Friday, March 30, 2012

Sermon - Lent 3 2012

I found this to be a fairly challenging sermon to put together. One of those times when I felt strong about it in the preparation stage but then felt that it didn't quite work in the execution like I had hoped. That's one of the risks with extemporaneous preaching, you can feel very confident and good about your plan and what you want to say, but extemporaneous preaching isn't about merely "delivering" pearls of wisdom that are the freeze-dried product of a previously dead-and-gone process. No matter what process has gone before, there is a new stage of process that happens as the sermon is being unfurled in front of the congregation, and that can be very difficult to predict, even for someone with five+ years experience doing it! But, of course, with risk comes the possibilities of great reward, and many of my best sermons at Church of The Messiah were simply unimaginable to me before I started giving them.
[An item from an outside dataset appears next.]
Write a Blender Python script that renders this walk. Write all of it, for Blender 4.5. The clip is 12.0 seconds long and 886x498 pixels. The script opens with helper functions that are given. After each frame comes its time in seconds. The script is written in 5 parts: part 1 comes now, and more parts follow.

Anyway, one of the main themes I wanted to deal with in this sermon was the general distaste people have for "organized" religion. We live in an age where it is fashionable to be cynical of institutions. I probe that a bit in this sermon. Cheers.

Tuesday, March 27, 2012

Sermon - Lent 5 2012

I was very pleased with how this sermon turned out. I was dealing with material from a variety of sources, including the Zombie Apocalypse show "The Walking Dead" to make sense out of the hope that Jesus offers us. The implications of the bodily resurrection mean that salvation goes beyond those parts of ourselves that we like towards all the parts of the world that we inhabit and infect with our human capacity to relate.

Resurrection in an anxious world was also a poignant theme because of the death of our Interim Organist (and a personal friend) Bruce Kirkpatrick Hill last week. His funeral on Saturday at St. Mary Magdalene's was magnificent. More than 570 people packed the church, and the music was simply stunning. I preached through my grief in a passionate and delicate sermon on Tuesday, but by the time Sunday came around I had contextualized some of the lessons from Bruce's life and death into the larger story that he had dedicated his life to proclaiming through music.